▼▼▼

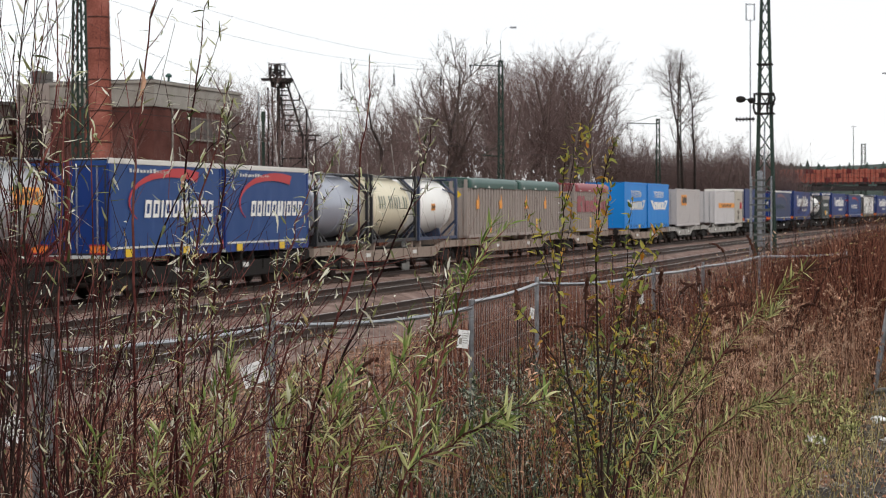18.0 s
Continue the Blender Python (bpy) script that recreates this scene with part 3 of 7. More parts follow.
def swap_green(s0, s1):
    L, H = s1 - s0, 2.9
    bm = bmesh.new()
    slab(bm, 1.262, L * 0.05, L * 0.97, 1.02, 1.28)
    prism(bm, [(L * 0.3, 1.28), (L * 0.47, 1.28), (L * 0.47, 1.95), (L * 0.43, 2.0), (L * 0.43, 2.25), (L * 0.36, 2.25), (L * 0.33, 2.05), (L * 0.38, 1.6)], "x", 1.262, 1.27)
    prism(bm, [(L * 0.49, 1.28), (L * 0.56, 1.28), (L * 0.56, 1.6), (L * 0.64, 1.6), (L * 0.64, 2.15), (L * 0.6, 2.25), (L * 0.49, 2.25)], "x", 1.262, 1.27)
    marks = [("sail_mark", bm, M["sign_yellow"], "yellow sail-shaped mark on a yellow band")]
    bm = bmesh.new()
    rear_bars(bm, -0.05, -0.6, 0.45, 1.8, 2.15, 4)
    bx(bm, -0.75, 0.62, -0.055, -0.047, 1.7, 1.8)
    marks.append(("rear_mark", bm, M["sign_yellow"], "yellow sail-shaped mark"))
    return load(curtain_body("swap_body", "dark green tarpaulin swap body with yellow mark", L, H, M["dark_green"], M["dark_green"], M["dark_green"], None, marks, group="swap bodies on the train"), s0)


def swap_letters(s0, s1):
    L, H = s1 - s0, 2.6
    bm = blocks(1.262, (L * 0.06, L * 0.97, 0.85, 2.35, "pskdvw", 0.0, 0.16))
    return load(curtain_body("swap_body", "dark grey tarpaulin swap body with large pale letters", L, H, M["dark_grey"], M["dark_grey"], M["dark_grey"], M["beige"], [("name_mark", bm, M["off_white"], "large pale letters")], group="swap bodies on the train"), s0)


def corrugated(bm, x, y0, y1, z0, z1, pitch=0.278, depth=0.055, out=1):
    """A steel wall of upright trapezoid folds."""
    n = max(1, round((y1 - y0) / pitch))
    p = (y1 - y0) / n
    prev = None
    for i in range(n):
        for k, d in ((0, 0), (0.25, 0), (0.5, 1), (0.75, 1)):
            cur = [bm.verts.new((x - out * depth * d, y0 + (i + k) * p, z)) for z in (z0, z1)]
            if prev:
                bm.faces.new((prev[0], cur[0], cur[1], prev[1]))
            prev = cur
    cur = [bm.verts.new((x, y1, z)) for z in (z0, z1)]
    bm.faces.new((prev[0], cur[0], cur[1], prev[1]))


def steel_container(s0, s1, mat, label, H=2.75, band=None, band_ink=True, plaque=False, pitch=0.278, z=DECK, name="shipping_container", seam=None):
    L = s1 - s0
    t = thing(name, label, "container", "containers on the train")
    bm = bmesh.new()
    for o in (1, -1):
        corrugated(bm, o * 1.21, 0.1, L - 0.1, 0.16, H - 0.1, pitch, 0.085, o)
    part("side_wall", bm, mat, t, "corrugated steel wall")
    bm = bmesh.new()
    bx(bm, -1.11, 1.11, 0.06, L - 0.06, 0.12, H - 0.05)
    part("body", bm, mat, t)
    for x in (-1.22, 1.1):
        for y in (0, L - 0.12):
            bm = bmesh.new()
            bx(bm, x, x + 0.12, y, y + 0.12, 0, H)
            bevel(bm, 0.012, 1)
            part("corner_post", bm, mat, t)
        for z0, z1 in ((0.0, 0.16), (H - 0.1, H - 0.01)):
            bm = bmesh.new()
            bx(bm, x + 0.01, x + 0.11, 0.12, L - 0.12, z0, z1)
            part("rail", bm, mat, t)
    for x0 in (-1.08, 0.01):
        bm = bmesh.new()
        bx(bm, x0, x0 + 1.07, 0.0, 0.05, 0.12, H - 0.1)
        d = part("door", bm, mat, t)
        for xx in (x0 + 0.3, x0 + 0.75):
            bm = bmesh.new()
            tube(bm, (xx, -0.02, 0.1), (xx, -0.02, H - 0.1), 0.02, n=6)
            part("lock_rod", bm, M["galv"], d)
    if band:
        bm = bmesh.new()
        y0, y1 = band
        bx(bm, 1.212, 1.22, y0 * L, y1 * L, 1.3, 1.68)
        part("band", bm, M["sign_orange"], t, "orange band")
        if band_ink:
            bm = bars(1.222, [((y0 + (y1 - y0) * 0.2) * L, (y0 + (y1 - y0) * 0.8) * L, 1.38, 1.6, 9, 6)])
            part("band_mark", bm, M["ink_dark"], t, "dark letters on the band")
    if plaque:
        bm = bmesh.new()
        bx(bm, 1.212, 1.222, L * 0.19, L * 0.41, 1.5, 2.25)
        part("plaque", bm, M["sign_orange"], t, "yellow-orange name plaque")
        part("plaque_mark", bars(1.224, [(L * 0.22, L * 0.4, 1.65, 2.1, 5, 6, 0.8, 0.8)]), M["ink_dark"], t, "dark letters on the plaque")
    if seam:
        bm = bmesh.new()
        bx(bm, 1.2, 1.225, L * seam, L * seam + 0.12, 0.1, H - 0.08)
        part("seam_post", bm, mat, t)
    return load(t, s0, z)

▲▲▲

Scan the material for lines with the word "part", and copy each line you find.

Continue the Blender Python (bpy) script that recreates this scene with part 3 of 7. More parts follow.
    part("side_wall", bm, mat, t, "corrugated steel wall")
    part("body", bm, mat, t)
            part("corner_post", bm, mat, t)
            part("rail", bm, mat, t)
        d = part("door", bm, mat, t)
            part("lock_rod", bm, M["galv"], d)
        part("band", bm, M["sign_orange"], t, "orange band")
            part("band_mark", bm, M["ink_dark"], t, "dark letters on the band")
        part("plaque", bm, M["sign_orange"], t, "yellow-orange name plaque")
        part("plaque_mark", bars(1.224, [(L * 0.22, L * 0.4, 1.65, 2.1, 5, 6, 0.8, 0.8)]), M["ink_dark"], t, "dark letters on the plaque")
        part("seam_post", bm, mat, t)